When I returned home, my fingertips tingled numbly for 30 minutes— a very disturbing result. After a while they were fine, but I certainly would not want to subject my hands to that kind of abuse every day.
Then there is the seat comfort, which also transmitted the feel of every piece of grit I rode over. This was the same seat (Bontrager RL) that I rode on the 695 SR and almost the same seat as on my Trek Madone 6.9 SSL (Bontrager RXL)— so the seat itself was not the issue.
I suspect that the UD carbon (“HM 120 G / M UD (UNIDIRECTIONAL)”) is responsible for what I felt with the Look 586. The Look 695 SR uses “HM 110 G / M ULTRA LIGHT HIGH MODULUS” carbon, an entirely different material it seems.

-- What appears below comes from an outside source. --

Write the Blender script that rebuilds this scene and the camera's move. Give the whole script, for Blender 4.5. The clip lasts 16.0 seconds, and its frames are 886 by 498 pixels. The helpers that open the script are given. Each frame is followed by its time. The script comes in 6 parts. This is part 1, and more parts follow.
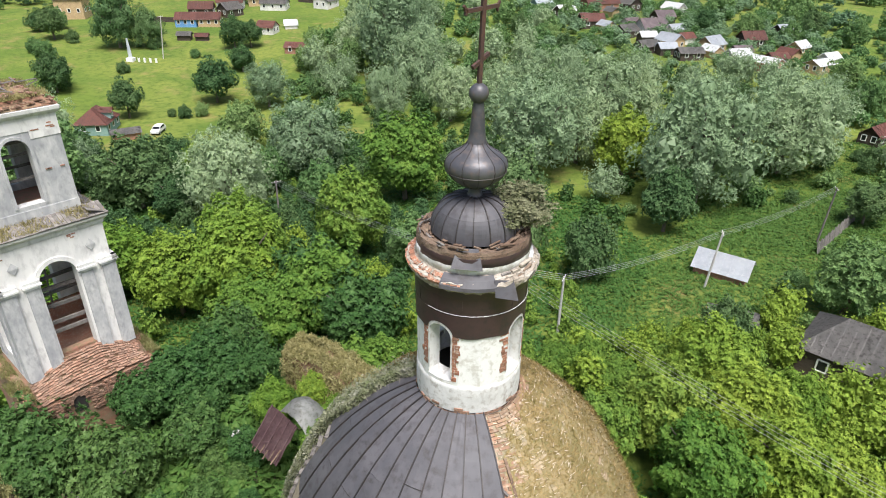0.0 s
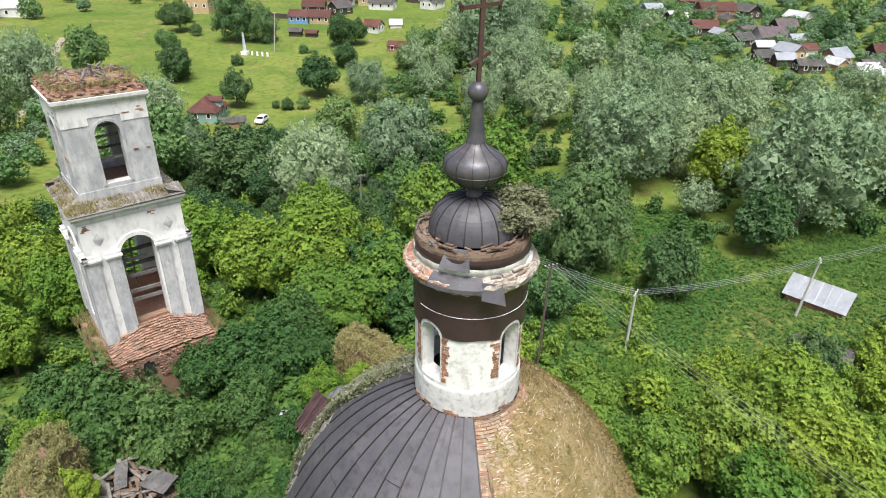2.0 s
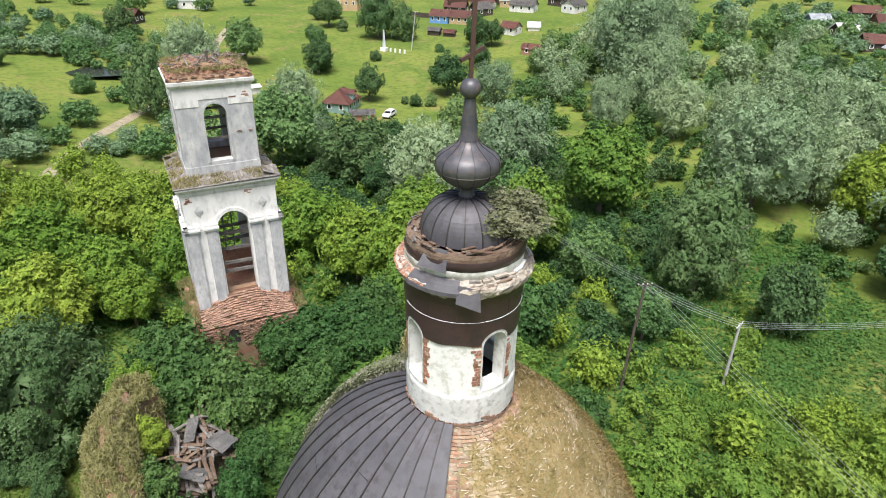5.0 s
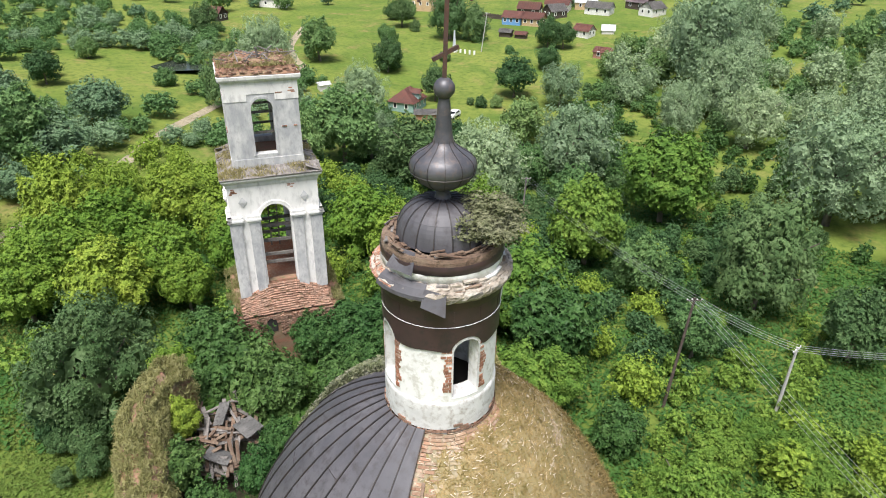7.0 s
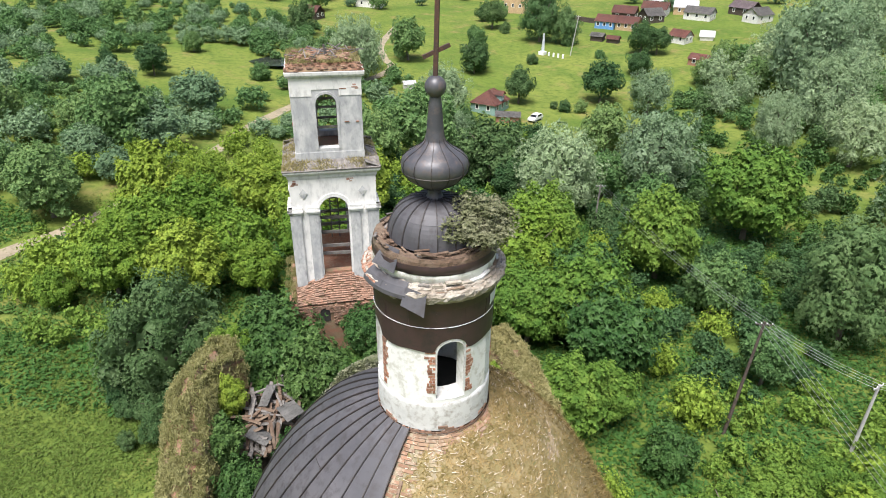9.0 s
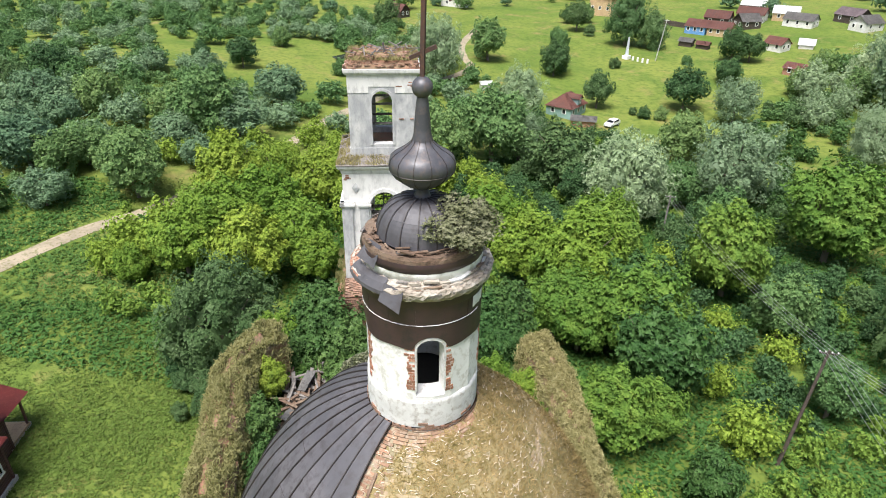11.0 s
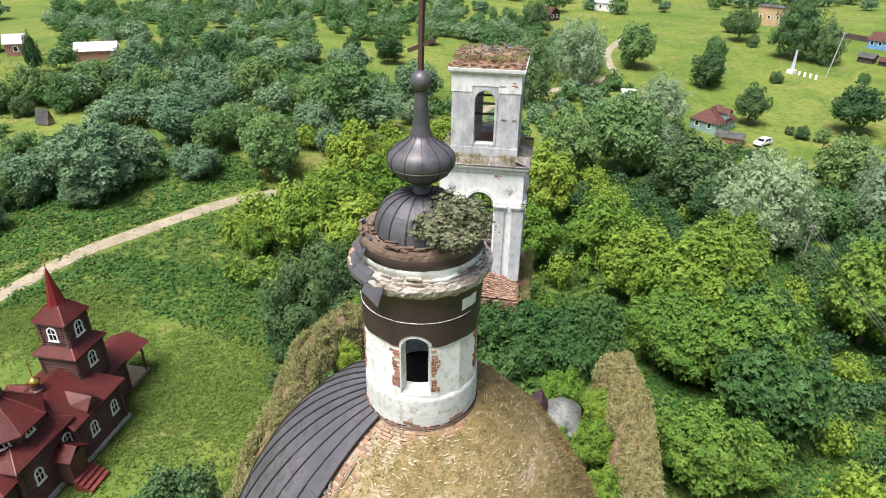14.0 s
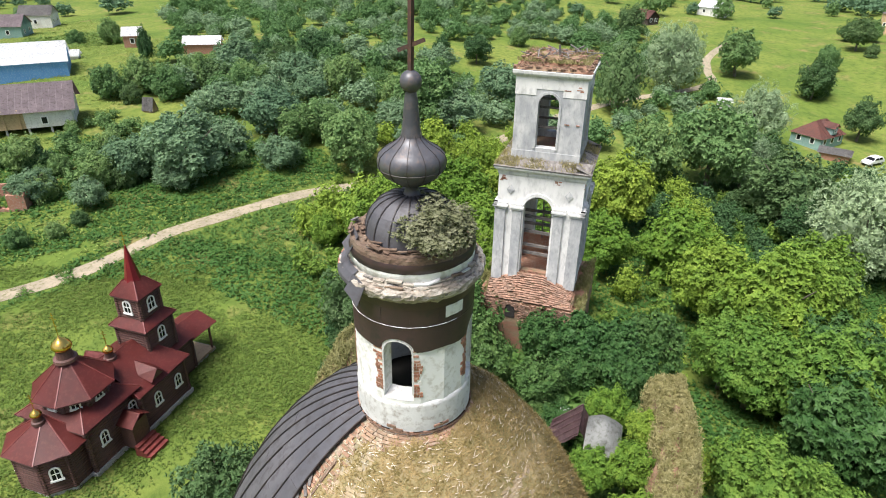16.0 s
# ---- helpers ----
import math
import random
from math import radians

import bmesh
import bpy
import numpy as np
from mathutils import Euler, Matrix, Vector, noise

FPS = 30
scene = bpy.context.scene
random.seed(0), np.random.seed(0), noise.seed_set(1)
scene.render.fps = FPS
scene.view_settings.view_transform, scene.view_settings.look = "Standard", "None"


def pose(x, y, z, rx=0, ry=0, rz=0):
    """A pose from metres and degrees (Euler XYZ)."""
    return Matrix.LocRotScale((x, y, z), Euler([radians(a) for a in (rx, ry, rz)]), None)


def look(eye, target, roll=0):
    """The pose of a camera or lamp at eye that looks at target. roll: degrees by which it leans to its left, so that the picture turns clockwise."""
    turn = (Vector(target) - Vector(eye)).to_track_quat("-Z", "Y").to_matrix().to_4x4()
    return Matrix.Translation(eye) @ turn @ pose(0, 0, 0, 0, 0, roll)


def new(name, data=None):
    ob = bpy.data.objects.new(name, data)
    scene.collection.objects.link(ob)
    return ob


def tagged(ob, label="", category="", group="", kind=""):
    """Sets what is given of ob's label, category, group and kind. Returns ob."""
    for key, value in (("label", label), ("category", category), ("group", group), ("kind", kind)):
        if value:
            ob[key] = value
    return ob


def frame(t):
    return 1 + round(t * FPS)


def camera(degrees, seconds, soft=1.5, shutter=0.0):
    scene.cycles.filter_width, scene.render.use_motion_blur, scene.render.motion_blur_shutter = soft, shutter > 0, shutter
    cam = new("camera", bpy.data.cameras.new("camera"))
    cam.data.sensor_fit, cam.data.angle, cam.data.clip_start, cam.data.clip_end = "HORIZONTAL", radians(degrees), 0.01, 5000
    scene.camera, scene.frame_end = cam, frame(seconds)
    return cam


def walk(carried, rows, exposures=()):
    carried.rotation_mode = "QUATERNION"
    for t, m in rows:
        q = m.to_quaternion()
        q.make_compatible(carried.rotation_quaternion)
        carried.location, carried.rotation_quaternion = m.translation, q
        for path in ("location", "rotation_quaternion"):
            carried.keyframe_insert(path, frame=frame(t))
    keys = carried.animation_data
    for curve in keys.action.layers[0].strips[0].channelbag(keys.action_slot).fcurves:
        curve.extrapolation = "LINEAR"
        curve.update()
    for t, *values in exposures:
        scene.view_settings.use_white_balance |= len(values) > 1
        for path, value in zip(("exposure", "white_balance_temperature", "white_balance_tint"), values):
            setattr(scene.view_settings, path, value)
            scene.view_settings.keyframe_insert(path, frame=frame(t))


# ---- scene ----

An ultra-stiff frame can be more comfortable than a less stiff one
There is a lesson here: the ultra-rigid Look 695 SR was much more comfortable than the less stiff and very uncomfortable Look 586. I rode the 695 SR almost twice the time as the 586, and triple the distance. yet the 695 SR left me lusting after it, and the 586 made me feel an urgency to return it to the shop ASAP.

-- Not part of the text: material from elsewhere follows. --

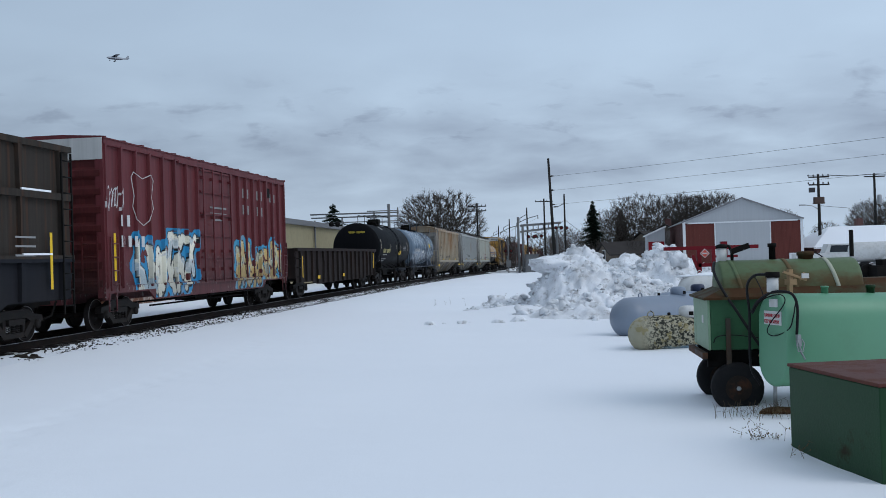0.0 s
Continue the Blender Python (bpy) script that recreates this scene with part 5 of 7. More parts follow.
def build_pile():
    pile = thing("snow_pile", Matrix.Identity(4), "large dirty heap of ploughed snow with broken crusts", "snow pile")
    for x0, x1, y0, y1, st in ((0.2, 14.5, 28.4, 44.5, 0.072), (6.8, 13.2, 46.0, 54.5, 0.2)):
        xs, ys = np.arange(x0, x1, st), np.arange(y0, y1, st)
        verts, nx = [], len(xs)
        for y in ys:
            for x in xs:
                h = pile_height(x, y)
                verts.append((x, y, h - 0.12 if h > 0.02 else -0.25))
        idx = np.arange(len(verts)).reshape(len(ys), nx)
        quads = np.stack([idx[:-1, :-1], idx[:-1, 1:], idx[1:, 1:], idx[1:, :-1]], -1).reshape(-1, 4)
        z = np.array([v[2] for v in verts])
        quads = quads[(z[quads] > -0.2).any(1)]
        m = Mesh()
        m.v, m.f, m.smooth = verts, [tuple(q) for q in quads.tolist()], [True] * len(quads)
        part("mound", m, DIRTY_SNOW, pile)
    slab = Mesh()
    lump(slab, (4.3, 34.75, 1.72), (1.2, 1.15, 0.33), 2.2, 0.30, ICO4, True)
    part("crust_slab", slab, DIRTY_SNOW, pile, "overhanging wind crust slab")
    rnd = random.Random(11)
    blocks, icy = Mesh(), Mesh()
    n = 0
    while n < 900:
        x, y = rnd.uniform(1.0, 12.5), rnd.uniform(28.2, 40)
        h = pile_height(x, y)
        if h < 0.5 and rnd.random() < 0.7:
            continue
        if h < 0.12:
            edge = min(((x - a) / c) ** 2 + ((y - b) / d) ** 2 for a, b, c, d, e in PILE)
            if edge > 3.4 or rnd.random() > 0.2:
                continue
        r = rnd.uniform(0.03, 0.09) if rnd.random() < 0.85 else rnd.uniform(0.1, 0.2)
        lump(icy if rnd.random() < 0.10 and h < 1.3 and r < 0.1 else blocks, (x, y, max(h - 0.12, 0) + r * 0.3), (r, r * rnd.uniform(0.7, 1.2), r * rnd.uniform(0.5, 0.9)), n * 0.37, 0.55, ICO2, True)
        n += 1
    boulders = Mesh()
    n = 0
    while n < 26:
        x, y = rnd.uniform(1.8, 12.0), rnd.uniform(29.5, 39.5)
        h = pile_height(x, y)
        if h < 0.2 or h > 2.0:
            continue
        r = rnd.uniform(0.14, 0.36)
        lump(boulders, (x, y, h - 0.12 + r * 0.2), (r, r * rnd.uniform(0.7, 1.2), r * rnd.uniform(0.55, 0.9)), n * 0.61 + 3, 0.75, ICO3, True)
        n += 1
    b = part("frozen_rubble", boulders, DIRTY_SNOW, pile, "rounded frozen lumps")
    b["kind"] = "stuff"
    b = part("snow_rubble", blocks, DIRTY_SNOW, pile)
    b["kind"] = "stuff"
    b = part("dirty_ice", icy, plain("dirty_ice", (0.45, 0.45, 0.45), 0.7, 0, 0.3, 6, 0.4, (0.08, 0.07, 0.06), 0.7), pile, "grey gritty ice lumps")
    b["kind"] = "stuff"


build_pile()
for i, (x, y, r) in enumerate(((-0.36, 30.0, 0.11), (0.64, 30.0, 0.13), (1.72, 29.6, 0.14), (2.35, 29.7, 0.16), (0.1, 30.2, 0.06))):
    solid("snow_lump", lump(Mesh(), (0, 0, 0), (r * 1.6, r * 1.2, r * 1.0), i * 1.9 + 1, 0.4), DIRTY_SNOW, pose(x, y, r * 0.35), "small hard lump of dirty snow on the field", "snow lump", "snow lumps")
DEBRIS = plain("dark_debris", (0.03, 0.025, 0.02), 0.9, 0, 0.4, 9, 0.5)
for i, (x, y, r) in enumerate(((-7.65, 13.2, 0.065), (-8.75, 18.9, 0.03))):
    solid("stone", lump(Mesh(), (0, 0, 0), (r * 1.3, r, r * 0.7), i * 2.7 + 3, 0.5), DEBRIS, pose(x, y, float(ground_height(np.array(x), np.array(y))) + r * 0.3), "small dark stone lying on the snow", "stone", "stones")
m = Mesh()
for i in range(7):
    lump(m, (i % 3 * 0.16 - 0.15, i // 3 * 0.13, 0.03 * (i % 2)), (0.11, 0.07, 0.06), i * 1.3, 0.6, ICO1)
m.bar((-0.25, 0, 0.02), (0.3, 0.1, 0.16), 0.05, 0.03)
solid("track_debris", m, DEBRIS, pose(-8.74, 20.52, 0.25), "clump of dark broken debris beside the ballast", "debris")

# ---- tanks and trailer at the yard's edge ----
MINT = plain("mint_green_paint", (0.125, 0.325, 0.195), 0.42, 0, 0.06, 2, 0.05, (0.10, 0.24, 0.14), 0.25)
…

The frame design, the carbon weave, the stem and bar and seat post, the wheelset— these all are a system. Judging ride quality by frame stiffness is ludicrous.
Don’t judge a bike’s comfort by the frame stiffness, as my experience proves (to me at least) that a very stiff bike can be comfortable, and a less stiff one can be very uncomfortable.
On paper, the Look 586 should have been more comfortable than the Look 695 SR, but it managed to have a harsh ride quality that abused my hands and butt, and also managed to show descending behavior that felt like work, not fun, a nervous ride quality that I really disliked.
I suspect that installing a carbon fiber handlebar (not too stiff) and carbon fiber stem along with the Look E-post and double-thick bar wrap would address the comfort issues significantly. But I doubt that the unrewarding feel of the frame can be addressed.
Riders considering LOOK should be looking at the Look 695 SR, which was much superior in handling and comfort and personality, in spite of its on-paper stiffness.